======== PROVIDED MATERIAL

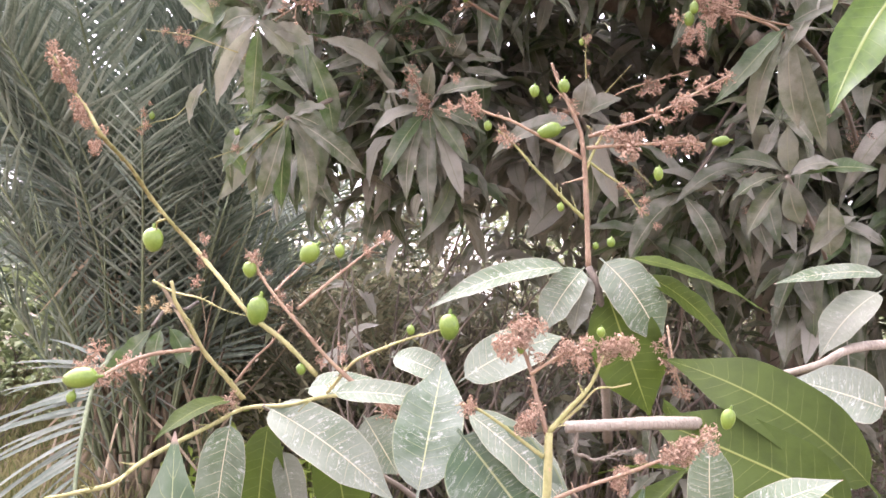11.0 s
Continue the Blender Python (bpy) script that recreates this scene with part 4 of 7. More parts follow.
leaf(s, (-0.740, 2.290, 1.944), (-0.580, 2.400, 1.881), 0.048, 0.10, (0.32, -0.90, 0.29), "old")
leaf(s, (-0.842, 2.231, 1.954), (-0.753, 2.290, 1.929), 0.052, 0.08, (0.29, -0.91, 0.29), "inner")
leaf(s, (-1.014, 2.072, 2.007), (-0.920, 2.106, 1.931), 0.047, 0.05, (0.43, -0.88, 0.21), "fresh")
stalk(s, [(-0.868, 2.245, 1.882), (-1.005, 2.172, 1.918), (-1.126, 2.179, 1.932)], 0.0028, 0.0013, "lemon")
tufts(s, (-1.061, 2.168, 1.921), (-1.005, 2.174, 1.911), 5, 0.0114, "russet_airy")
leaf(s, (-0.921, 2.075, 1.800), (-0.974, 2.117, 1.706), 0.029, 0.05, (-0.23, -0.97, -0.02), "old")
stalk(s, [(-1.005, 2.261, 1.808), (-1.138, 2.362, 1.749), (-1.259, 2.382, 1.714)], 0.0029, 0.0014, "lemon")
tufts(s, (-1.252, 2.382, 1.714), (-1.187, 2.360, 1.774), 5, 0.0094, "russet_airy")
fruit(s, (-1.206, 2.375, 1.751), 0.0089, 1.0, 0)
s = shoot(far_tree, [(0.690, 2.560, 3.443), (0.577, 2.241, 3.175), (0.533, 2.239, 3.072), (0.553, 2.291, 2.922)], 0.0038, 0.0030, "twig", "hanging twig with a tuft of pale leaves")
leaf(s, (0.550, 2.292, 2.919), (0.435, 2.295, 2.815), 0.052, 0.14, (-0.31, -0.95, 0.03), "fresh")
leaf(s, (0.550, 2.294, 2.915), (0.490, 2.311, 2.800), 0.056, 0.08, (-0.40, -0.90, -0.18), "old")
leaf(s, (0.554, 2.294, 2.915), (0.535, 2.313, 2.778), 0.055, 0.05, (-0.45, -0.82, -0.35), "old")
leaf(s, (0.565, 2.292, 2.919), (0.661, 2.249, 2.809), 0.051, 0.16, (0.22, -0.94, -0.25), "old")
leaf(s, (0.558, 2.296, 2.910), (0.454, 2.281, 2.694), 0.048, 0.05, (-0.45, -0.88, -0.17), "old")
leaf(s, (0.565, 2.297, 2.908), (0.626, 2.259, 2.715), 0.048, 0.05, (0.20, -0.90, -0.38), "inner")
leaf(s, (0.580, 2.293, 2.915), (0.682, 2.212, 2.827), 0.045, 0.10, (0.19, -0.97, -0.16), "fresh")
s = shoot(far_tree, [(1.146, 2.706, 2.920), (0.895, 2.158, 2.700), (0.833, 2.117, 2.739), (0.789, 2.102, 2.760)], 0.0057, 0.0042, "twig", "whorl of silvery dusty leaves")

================

### GIVEN TASK
The pictures should not be reproduced; quote all of the other material exactly.

### RESULT FOR THIS EXERCISE
11.0 s
Continue the Blender Python (bpy) script that recreates this scene with part 4 of 7. More parts follow.
leaf(s, (-0.740, 2.290, 1.944), (-0.580, 2.400, 1.881), 0.048, 0.10, (0.32, -0.90, 0.29), "old")
leaf(s, (-0.842, 2.231, 1.954), (-0.753, 2.290, 1.929), 0.052, 0.08, (0.29, -0.91, 0.29), "inner")
leaf(s, (-1.014, 2.072, 2.007), (-0.920, 2.106, 1.931), 0.047, 0.05, (0.43, -0.88, 0.21), "fresh")
stalk(s, [(-0.868, 2.245, 1.882), (-1.005, 2.172, 1.918), (-1.126, 2.179, 1.932)], 0.0028, 0.0013, "lemon")
tufts(s, (-1.061, 2.168, 1.921), (-1.005, 2.174, 1.911), 5, 0.0114, "russet_airy")
leaf(s, (-0.921, 2.075, 1.800), (-0.974, 2.117, 1.706), 0.029, 0.05, (-0.23, -0.97, -0.02), "old")
stalk(s, [(-1.005, 2.261, 1.808), (-1.138, 2.362, 1.749), (-1.259, 2.382, 1.714)], 0.0029, 0.0014, "lemon")
tufts(s, (-1.252, 2.382, 1.714), (-1.187, 2.360, 1.774), 5, 0.0094, "russet_airy")
fruit(s, (-1.206, 2.375, 1.751), 0.0089, 1.0, 0)
s = shoot(far_tree, [(0.690, 2.560, 3.443), (0.577, 2.241, 3.175), (0.533, 2.239, 3.072), (0.553, 2.291, 2.922)], 0.0038, 0.0030, "twig", "hanging twig with a tuft of pale leaves")
leaf(s, (0.550, 2.292, 2.919), (0.435, 2.295, 2.815), 0.052, 0.14, (-0.31, -0.95, 0.03), "fresh")
leaf(s, (0.550, 2.294, 2.915), (0.490, 2.311, 2.800), 0.056, 0.08, (-0.40, -0.90, -0.18), "old")
leaf(s, (0.554, 2.294, 2.915), (0.535, 2.313, 2.778), 0.055, 0.05, (-0.45, -0.82, -0.35), "old")
leaf(s, (0.565, 2.292, 2.919), (0.661, 2.249, 2.809), 0.051, 0.16, (0.22, -0.94, -0.25), "old")
leaf(s, (0.558, 2.296, 2.910), (0.454, 2.281, 2.694), 0.048, 0.05, (-0.45, -0.88, -0.17), "old")
leaf(s, (0.565, 2.297, 2.908), (0.626, 2.259, 2.715), 0.048, 0.05, (0.20, -0.90, -0.38), "inner")
leaf(s, (0.580, 2.293, 2.915), (0.682, 2.212, 2.827), 0.045, 0.10, (0.19, -0.97, -0.16), "fresh")
s = shoot(far_tree, [(1.146, 2.706, 2.920), (0.895, 2.158, 2.700), (0.833, 2.117, 2.739), (0.789, 2.102, 2.760)], 0.0057, 0.0042, "twig", "whorl of silvery dusty leaves")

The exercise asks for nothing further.